Proteome data analysis.

All MS spectra were searched using the Proteome Discoverer (version 2.1.0.81; Thermo Scientific) with the Sequest-HT searching engines against an Aspergillus niger CBS 513.88 database containing 10,549 sequences (NCBI). The searches were performed with the following parameters: 5-ppm tolerance for precursor ion masses and 0.6-Da tolerance for fragment ion masses. The static modification settings included carbamidomethyl of cysteine residues and dynamic modifications included oxidation of methionine, TMTsixplex modification of lysine ε-amino groups and peptide N termini, and acetyl modification of protein N terminus. A target-decoy database search was used to set a false-discovery rate (FDR) of 1%. The reporter ion integration tolerance was 0.5 Da. The coisolation threshold was 75%. The average signal-to-noise threshold of all reporter peaks was bigger than 10. The total intensity of a reporter ion for a protein was calculated based on the sum of all detected reporter ions of associated peptides from that protein. The ratios between reporter ions and the reference reporter ions (TMT6-130 or -131) were used to estimate the abundance ratio of each protein.

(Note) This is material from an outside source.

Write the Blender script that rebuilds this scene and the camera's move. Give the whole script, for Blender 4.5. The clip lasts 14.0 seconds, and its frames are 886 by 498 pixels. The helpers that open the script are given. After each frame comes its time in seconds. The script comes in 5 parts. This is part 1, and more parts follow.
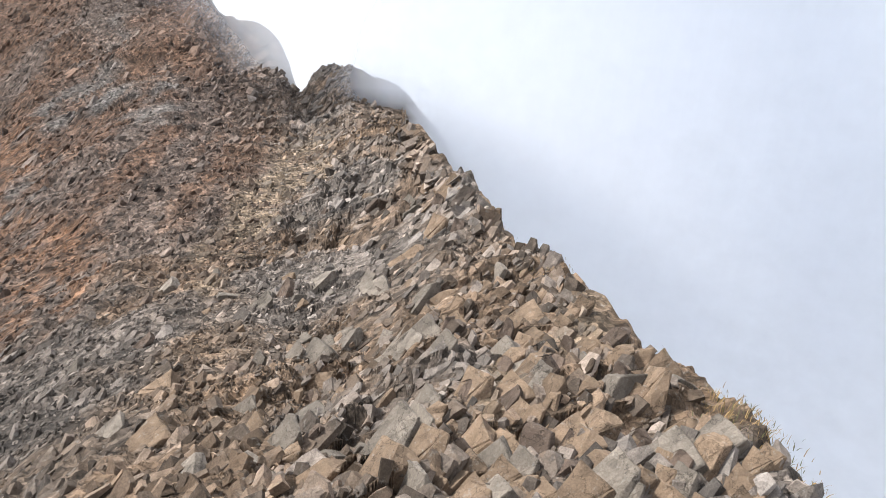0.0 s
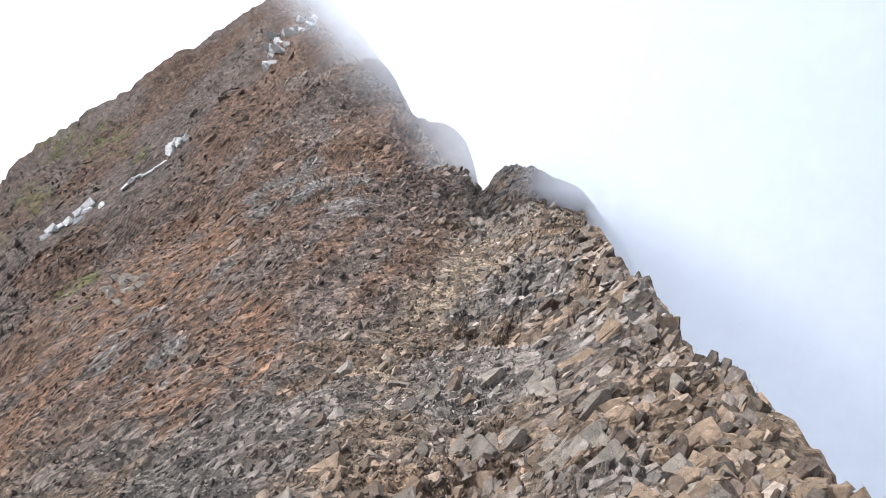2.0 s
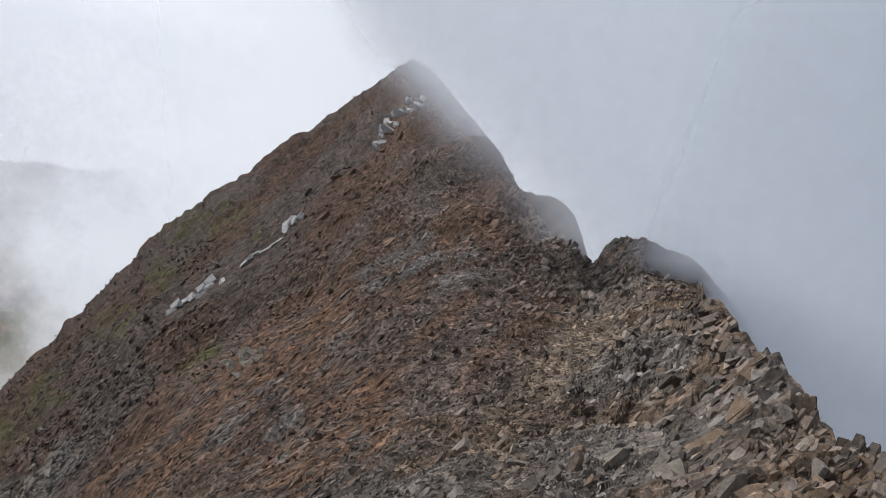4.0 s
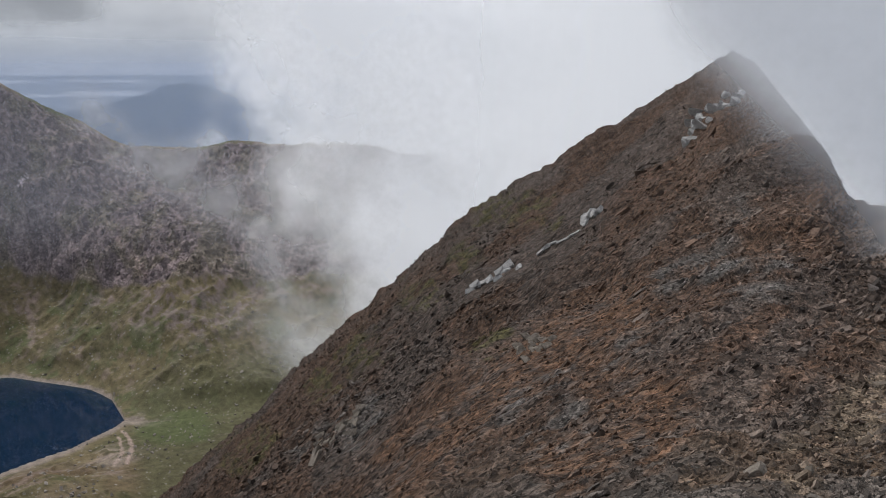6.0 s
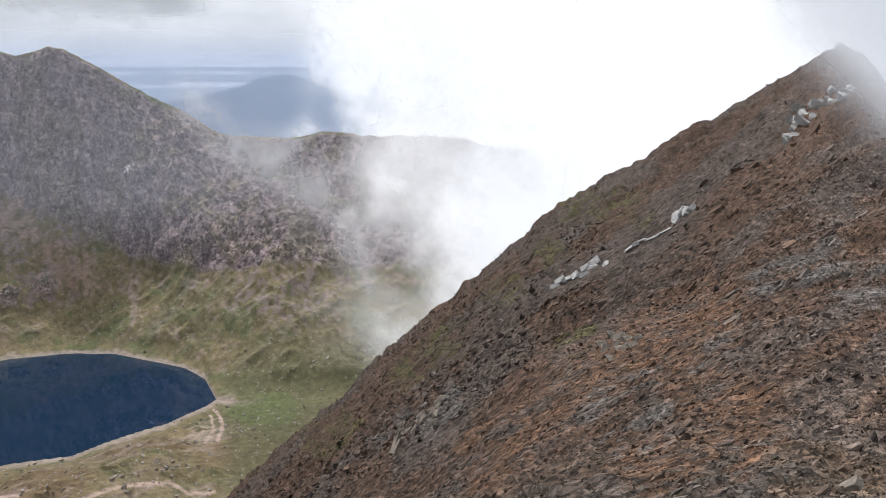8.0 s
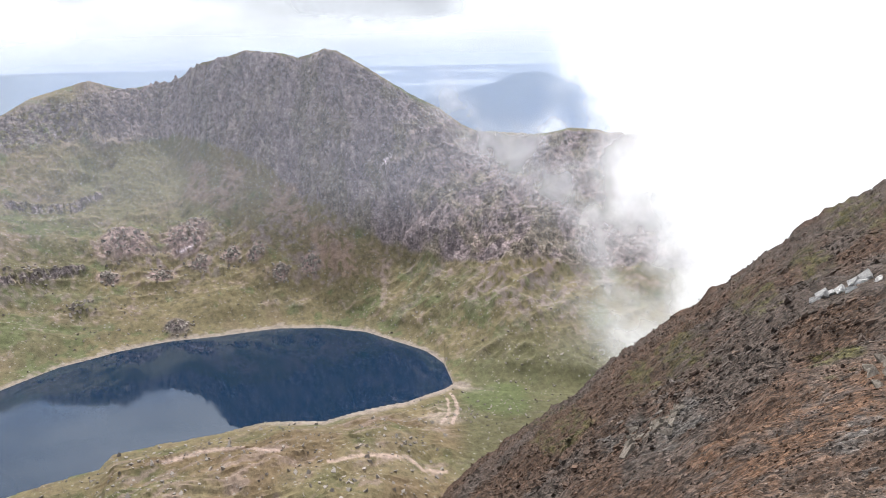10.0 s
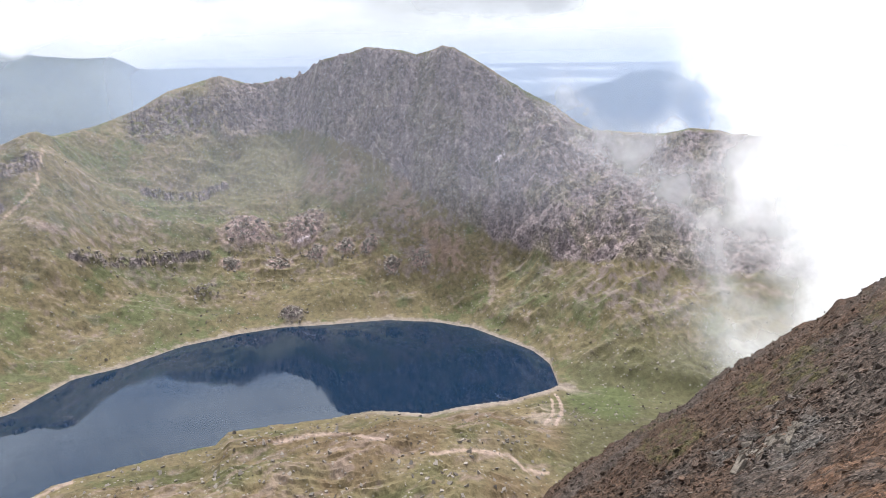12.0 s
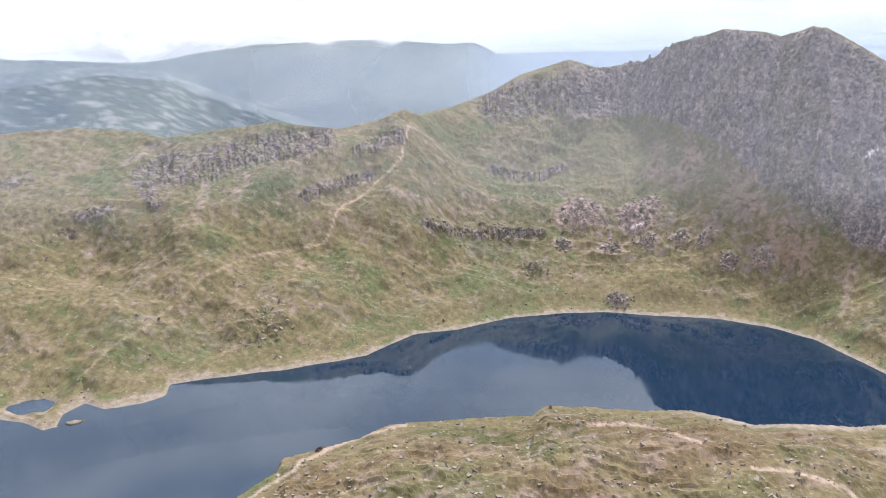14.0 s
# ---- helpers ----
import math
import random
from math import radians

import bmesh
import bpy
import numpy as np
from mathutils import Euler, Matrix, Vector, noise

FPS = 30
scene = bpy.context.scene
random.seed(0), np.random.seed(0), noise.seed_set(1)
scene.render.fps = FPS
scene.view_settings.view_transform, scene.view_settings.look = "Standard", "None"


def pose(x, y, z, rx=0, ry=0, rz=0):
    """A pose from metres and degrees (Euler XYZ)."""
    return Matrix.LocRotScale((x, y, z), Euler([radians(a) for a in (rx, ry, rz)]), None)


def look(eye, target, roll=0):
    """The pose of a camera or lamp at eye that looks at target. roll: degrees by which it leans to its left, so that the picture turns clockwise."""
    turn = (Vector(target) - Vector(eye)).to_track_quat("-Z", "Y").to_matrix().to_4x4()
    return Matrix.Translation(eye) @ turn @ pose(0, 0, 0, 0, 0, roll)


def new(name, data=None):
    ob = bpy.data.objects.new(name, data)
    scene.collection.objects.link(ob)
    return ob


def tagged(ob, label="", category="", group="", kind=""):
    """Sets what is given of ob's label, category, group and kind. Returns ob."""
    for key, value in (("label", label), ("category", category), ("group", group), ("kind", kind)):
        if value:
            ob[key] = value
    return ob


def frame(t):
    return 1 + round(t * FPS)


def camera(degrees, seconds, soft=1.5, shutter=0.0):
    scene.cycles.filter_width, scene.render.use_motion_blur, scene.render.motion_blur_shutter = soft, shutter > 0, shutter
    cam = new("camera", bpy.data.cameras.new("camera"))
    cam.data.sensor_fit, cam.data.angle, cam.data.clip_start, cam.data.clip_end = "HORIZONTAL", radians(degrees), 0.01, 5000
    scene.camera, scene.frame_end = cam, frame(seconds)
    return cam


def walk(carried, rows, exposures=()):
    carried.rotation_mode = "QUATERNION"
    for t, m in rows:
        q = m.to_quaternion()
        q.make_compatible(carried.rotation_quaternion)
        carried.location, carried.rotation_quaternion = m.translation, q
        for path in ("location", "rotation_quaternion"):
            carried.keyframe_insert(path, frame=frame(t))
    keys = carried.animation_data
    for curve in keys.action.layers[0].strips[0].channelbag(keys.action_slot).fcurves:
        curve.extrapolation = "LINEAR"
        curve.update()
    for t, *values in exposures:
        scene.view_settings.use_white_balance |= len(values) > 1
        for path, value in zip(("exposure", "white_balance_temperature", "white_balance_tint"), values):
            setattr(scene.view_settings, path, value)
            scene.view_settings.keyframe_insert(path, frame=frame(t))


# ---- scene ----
EYE = 462.0      # metres of the camera above the lake
cam = camera(59.07, 14.0, 0.5)
PATH = [
    (0.0, pose(-0.00, -0.00, EYE + 0.00, 65.57, -3.36, 0.00)),
    (0.5, pose(-0.00, -0.00, EYE + 0.00, 67.35, -2.71, 5.34)),
    (1.0, pose(-0.00, -0.00, EYE + 0.00, 68.94, -2.19, 9.30)),
    (1.5, pose(-0.00, -0.00, EYE + 0.00, 70.35, -2.13, 11.83)),
    (2.0, pose(-0.00, -0.00, EYE + 0.00, 72.12, -2.29, 13.13)),
    (2.5, pose(-0.00, -0.00, EYE + 0.00, 75.39, -1.69, 15.49)),
    (4.8, pose(-0.28, -0.14, EYE + 0.08, 77.84, -0.07, 26.49)),
    (5.0, pose(-0.28, -0.14, EYE + 0.08, 77.69, -0.35, 29.38)),
    (5.5, pose(-0.28, -0.14, EYE + 0.08, 77.19, 0.29, 37.80)),
    (6.0, pose(-0.28, -0.14, EYE + 0.08, 76.84, 0.07, 42.38)),
    (6.5, pose(-0.28, -0.14, EYE + 0.08, 76.52, -0.49, 44.59)),
    (7.0, pose(-0.28, -0.14, EYE + 0.08, 76.26, -0.41, 45.95)),
    (7.5, pose(-0.28, -0.14, EYE + 0.08, 76.25, -0.18, 47.16)),
    (8.0, pose(-0.28, -0.14, EYE + 0.08, 76.34, -0.05, 48.84)),
    (8.5, pose(-0.28, -0.14, EYE + 0.08, 76.33, 0.46, 52.66)),
    (9.0, pose(-0.28, -0.14, EYE + 0.08, 76.29, 1.05, 58.76)),
    (11.5, pose(-0.28, -0.14, EYE + 0.08, 76.12, 0.49, 71.86)),
    (12.0, pose(-0.28, -0.14, EYE + 0.08, 76.16, 0.81, 74.88)),
    (12.5, pose(-0.28, -0.14, EYE + 0.08, 76.10, 0.80, 79.90)),
    (13.0, pose(-0.28, -0.14, EYE + 0.08, 75.95, 0.64, 84.24)),
    (13.5, pose(-0.28, -0.14, EYE + 0.08, 75.62, 1.09, 90.32)),
    (14.0, pose(-0.28, -0.14, EYE + 0.08, 75.49, 1.29, 99.43)),
]
EXPOSURES = [(0, 0.74, 6350, 10), (1.5, 0.82, 6150, 10), (2.7, 0.80, 5850, 10), (4.8, -0.97, 6250, 10), (6.5, -0.56, 6250, 10), (7.5, -0.48, 6250, 10), (8.0, 0.0, 6300, 10),
             (8.5, 0.28, 6350, 10), (9.2, 0.5, 6350, 10), (11.3, 0.45, 6300, 10), (14, 0.6, 6300, 10)]
walk(cam, PATH, EXPOSURES)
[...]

For statistical analysis, the sum of reporter ion intensities for each protein was log2 transformed and the technical triplicate measurements for each protein were averaged. Only the proteins that were identified with at least one peptide detected in each technical replicate, and quantified in all three technical replicates, were considered for the analysis. Student’s t test was performed to identify proteins that are differentially expressed. Proteins with P values of <0.05 were further evaluated for increased or decreased abundance using a cutoff value of log2 fold change of >|1|.

Data availability.

WGS data for JSC-093350089 are available in NCBI GenBank, under BioSample accession number SAMN06076678 and BioProject accession number PRJNA355122. Raw WGS reads are available in NCBI SRA, under accession number SRP127978. Proteomics data are accessible through the ProteomeXchange Consortium via PRIDE with the data set identifier PXD008588. The JSC-093350089 genome was annotated and uploaded in NCBI GenBank with accession number MSJD00000000.